### Written problem
Leave out the pictures and retype only the lines from the opening line to the line that holds "4], float(median_x(y)) +", both ends included.
── Source data ──
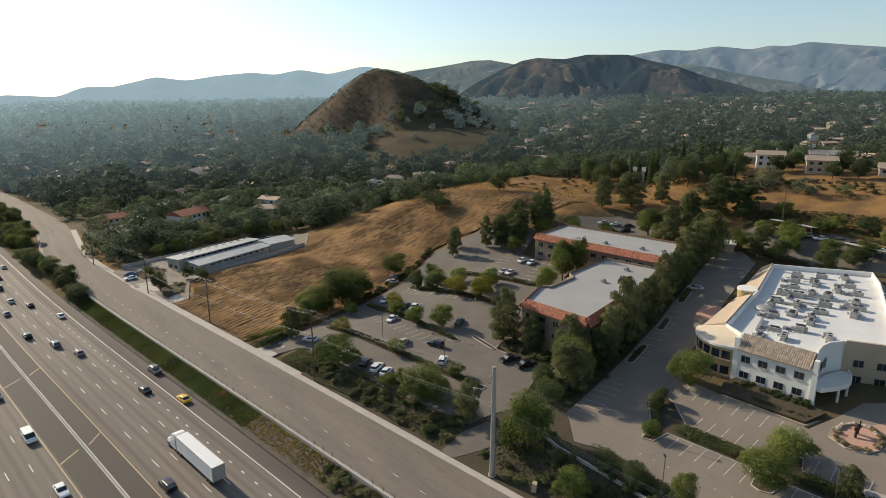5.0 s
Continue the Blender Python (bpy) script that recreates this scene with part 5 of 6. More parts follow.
# driving towards, west side
for k, c, x, y in (("s", "white", -60.2, 51), ("s", "white", -62.4, 24.6), ("s", "red", -68.5, 6.5), ("s", "white", -63.6, -11), ("s", "black", -56.9, -7), ("v", "white", -61.6, 76), ("u", "grey", -64.4, 102.3), ("s", "silver", -68.9, 119), ("s", "beige", -73.8, 143.2), ("p", "white", -70.3, 85), ("u", "white", -77.2, 64),
                   ("s", "white", -81, 174.8), ("s", "silver", -80.3, 118.6), ("u", "white", -76.6, 128), ("s", "white", -70.8, 139), ("s", "grey", -67.2, 166), ("s", "white", -73, 171), ("u", "black", -70.6, 198), ("s", "white", -84, 226)):
    drive(k, c, x, y, 180 + lane_turn(y), "driving on the freeway", ON)
for i, y in enumerate(range(300, 560, 17)):
    east = i % 2
    o = (6, 9.5, 13, 16.5)[i % 4] if east else -(7.5, 11.5, 15.5, 19.4)[(i * 3) % 4]
    drive("su"[i % 2], ("white", "black", "silver", "grey")[(i * 7) % 4], float(median_x(y)) + o, y, lane_turn(y) + (0 if east else 180), "far off on the freeway", ON)

# parked in the office car park
for k, c, x, y, rz in (("s", "white", 6.2, 58.8, -55), ("s", "black", 5.2, 62.3, -55), ("s", "black", 7.2, 50.6, -62), ("u", "white", 7.6, 46.2, -62), ("s", "white", 7.9, 42.8, -62), ("s", "beige", 20.9, 52.2, -62), ("u", "white", 20.8, 36.2, -55), ("u", "black", 26.1, 45, 15), ("s", "white", 29.2, 68.3, 115), ("s", "white", 40, 86, 115),
                       ("s", "black", 39.7, 75, 115), ("p", "white", 40.4, 71, 115)):
    drive(k, c, x, y, rz, "parked in the office car park", gz(x, y) + 0.09)
for k, c, x, y, rz in (("s", "black", 41.4, 51.8, 115), ("s", "white", 92.4, 71.4, 100), ("s", "white", 92.7, 67.1, 100), ("s", "silver", 80.9, 70.2, 100), ("s", "white", 81.2, 67.4, 100), ("s", "grey", 58.6, 104.3, 20), ("s", "silver", 54.8, 101.5, 20), ("p", "black", 33.6, 25.2, 75), ("p", "black", 34.2, 20.4, 75), ("s", "silver", 5.2, 74.6, 30),
                       ("s", "white", 150.5, 69, 60), ("s", "silver", 148, 73, 60), ("s", "black", 152.5, 64, 60), ("s", "white", 154, 57, 60), ("u", "black", 147, 62, 60), ("s", "white", 144, 67, 60), ("s", "silver", 104, 11.2, 15)):
    drive(k, c, x, y, rz, "parked behind or beside the offices", gz(x, y) + 0.09)
for x, y, c in ((52, 202, "white"), (55, 203.5, "silver"), (58, 201.5, "white"), (61, 203, "grey"), (57, 206.5, "white"), (53.5, 207, "blue"), (-12, 186, "blue"), (-13.5, 180, "white")):
    drive("s", c, x, y, 60 + (x * 7) % 30, "parked in the warehouse yard", gz(x, y) + 0.09)
for i in range(9):
    x, y = 168.5 - 0.3 * i, 16 - i * 5.0
    drive("su"[i % 2], ("white", "grey", "black", "silver")[i % 4], x, y, 35, "parked under the slope", gz(x, y) + 0.09)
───
### Problem solution
5.0 s
Continue the Blender Python (bpy) script that recreates this scene with part 5 of 6. More parts follow.
# driving towards, west side
for k, c, x, y in (("s", "white", -60.2, 51), ("s", "white", -62.4, 24.6), ("s", "red", -68.5, 6.5), ("s", "white", -63.6, -11), ("s", "black", -56.9, -7), ("v", "white", -61.6, 76), ("u", "grey", -64.4, 102.3), ("s", "silver", -68.9, 119), ("s", "beige", -73.8, 143.2), ("p", "white", -70.3, 85), ("u", "white", -77.2, 64),
                   ("s", "white", -81, 174.8), ("s", "silver", -80.3, 118.6), ("u", "white", -76.6, 128), ("s", "white", -70.8, 139), ("s", "grey", -67.2, 166), ("s", "white", -73, 171), ("u", "black", -70.6, 198), ("s", "white", -84, 226)):
    drive(k, c, x, y, 180 + lane_turn(y), "driving on the freeway", ON)
for i, y in enumerate(range(300, 560, 17)):
    east = i % 2
    o = (6, 9.5, 13, 16.5)[i % 4] if east else -(7.5, 11.5, 15.5, 19.4)[(i * 3) % 4]
    drive("su"[i % 2], ("white", "black", "silver", "grey")[(i * 7) % 4], float(median_x(y)) + o, y, lane_turn(y) + (0 if east else 180), "far off on the freeway", ON)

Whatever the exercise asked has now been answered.